--- Do this ---
Retype each line of the material exactly, please, skipping any picture in it.

--- Source material ---
.....
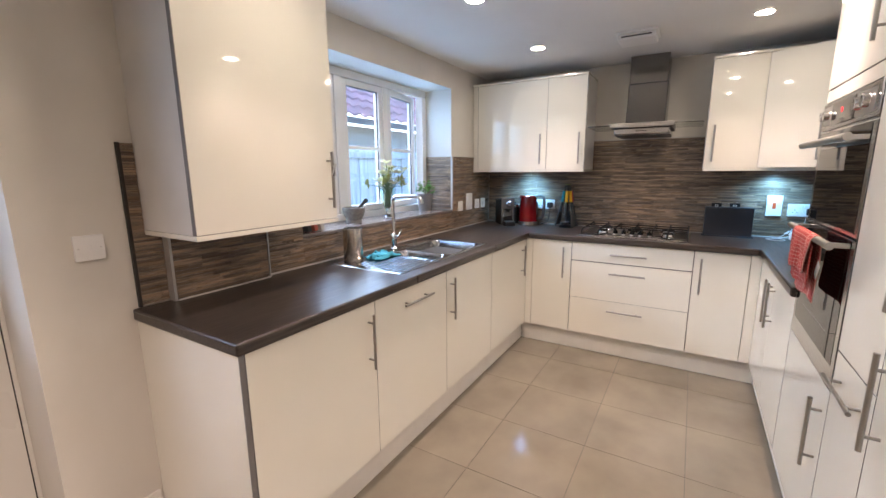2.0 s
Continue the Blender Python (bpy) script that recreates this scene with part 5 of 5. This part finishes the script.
for u in ((0.752, 0.762, WY - 0.05, WY - 0.001, 0.911, 1.176), (1.178, 1.184, WY - 0.05, WY - 0.014, 0.911, 1.176), (WX1 - 0.0145, WX1 + 0.002, WY - 0.0155, WY - 0.001, WZ0 + 0.02, 1.517), (WX1 - 0.0, HX - 0.016, WY - 0.0145, WY - 0.001, 1.5155, 1.5185), (0.646, 0.656, WY - 0.014, WY - 0.001, 0.911, 1.507)):
    solid("tile_trim", boxes(u), M_TRIM if u[0] > 0.7 else M_GROUT, "thin metal edge trim on the tiles", "tile trim")
solid("tile_trim", boxes((HX - 0.0155, HX - 0.001, 0.42, 1.222, 1.6372, 1.644)), M_TRIM, "thin metal edge trim on the tiles", "tile trim")
M_SEAL = mat("pale_sealant", (0.55, 0.53, 0.50), 0.5)
for u in ((1.186, HX - 0.016, WY - 0.019, WY - 0.012, 0.9102, 0.9165), (HX - 0.019, HX - 0.012, RY + 0.016, WY - 0.02, 0.9102, 0.9165), (2.165, HX - 0.02, RY + 0.012, RY + 0.019, 0.9102, 0.9165), (0.764, 1.177, WY - 0.055, WY - 0.047, 0.9102, 0.9165)):
    solid("sealant_bead", boxes(u, bevel=0.002), M_SEAL, "pale sealant bead along the worktop", "sealant")

# ---- floor tiles ----
TX, TY, OX, OY = 0.452, 0.450, 1.525 - 0.452 * 2, 0.38
tile_meshes = {}
i0, i1 = int((CX0 - OX) / TX) - 1, int((HX - OX) / TX) + 1
for i in range(i0, i1 + 1):
    for j in range(-7, 5):
        x0, x1 = max(OX + TX * i, CX0), min(OX + TX * (i + 1), FRONT_H + 0.05)
        y0, y1 = max(OY + TY * j, CY0), min(OY + TY * (j + 1), WY - 0.001)
        if x1 - x0 < 0.03 or y1 - y0 < 0.03 or (x0 > 0.62 and y1 < FRONT_R - 0.06) or (x0 > 0.66 and y0 > FRONT_W + 0.06):
            continue
        key = (round(x1 - x0, 3), round(y1 - y0, 3))
        if key not in tile_meshes:
            tile_meshes[key] = mesh_of("floor_tile", box(bmesh.new(), 0.0012, key[0] - 0.0012, 0.0012, key[1] - 0.0012, -0.008, 0.0, bevel=0.0005, seg=1), M_TILE, False)
        o = new("floor_tile", tile_meshes[key])
        o.parent = floor
        o.location = (x0, y0, 0)
o = new("floor_tile", mesh_of("floor_tile", boxes((-0.57, 0.35, WY + 0.001, LY - 0.032, -0.008, 0.0)), M_TILE, False))
o.parent = floor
.....
--- Problem solution ---
2.0 s
Continue the Blender Python (bpy) script that recreates this scene with part 5 of 5. This part finishes the script.
for u in ((0.752, 0.762, WY - 0.05, WY - 0.001, 0.911, 1.176), (1.178, 1.184, WY - 0.05, WY - 0.014, 0.911, 1.176), (WX1 - 0.0145, WX1 + 0.002, WY - 0.0155, WY - 0.001, WZ0 + 0.02, 1.517), (WX1 - 0.0, HX - 0.016, WY - 0.0145, WY - 0.001, 1.5155, 1.5185), (0.646, 0.656, WY - 0.014, WY - 0.001, 0.911, 1.507)):
    solid("tile_trim", boxes(u), M_TRIM if u[0] > 0.7 else M_GROUT, "thin metal edge trim on the tiles", "tile trim")
solid("tile_trim", boxes((HX - 0.0155, HX - 0.001, 0.42, 1.222, 1.6372, 1.644)), M_TRIM, "thin metal edge trim on the tiles", "tile trim")
M_SEAL = mat("pale_sealant", (0.55, 0.53, 0.50), 0.5)
for u in ((1.186, HX - 0.016, WY - 0.019, WY - 0.012, 0.9102, 0.9165), (HX - 0.019, HX - 0.012, RY + 0.016, WY - 0.02, 0.9102, 0.9165), (2.165, HX - 0.02, RY + 0.012, RY + 0.019, 0.9102, 0.9165), (0.764, 1.177, WY - 0.055, WY - 0.047, 0.9102, 0.9165)):
    solid("sealant_bead", boxes(u, bevel=0.002), M_SEAL, "pale sealant bead along the worktop", "sealant")

# ---- floor tiles ----
TX, TY, OX, OY = 0.452, 0.450, 1.525 - 0.452 * 2, 0.38
tile_meshes = {}
i0, i1 = int((CX0 - OX) / TX) - 1, int((HX - OX) / TX) + 1
for i in range(i0, i1 + 1):
    for j in range(-7, 5):
        x0, x1 = max(OX + TX * i, CX0), min(OX + TX * (i + 1), FRONT_H + 0.05)
        y0, y1 = max(OY + TY * j, CY0), min(OY + TY * (j + 1), WY - 0.001)
        if x1 - x0 < 0.03 or y1 - y0 < 0.03 or (x0 > 0.62 and y1 < FRONT_R - 0.06) or (x0 > 0.66 and y0 > FRONT_W + 0.06):
            continue
        key = (round(x1 - x0, 3), round(y1 - y0, 3))
        if key not in tile_meshes:
            tile_meshes[key] = mesh_of("floor_tile", box(bmesh.new(), 0.0012, key[0] - 0.0012, 0.0012, key[1] - 0.0012, -0.008, 0.0, bevel=0.0005, seg=1), M_TILE, False)
        o = new("floor_tile", tile_meshes[key])
        o.parent = floor
        o.location = (x0, y0, 0)
o = new("floor_tile", mesh_of("floor_tile", boxes((-0.57, 0.35, WY + 0.001, LY - 0.032, -0.008, 0.0)), M_TILE, False))
o.parent = floor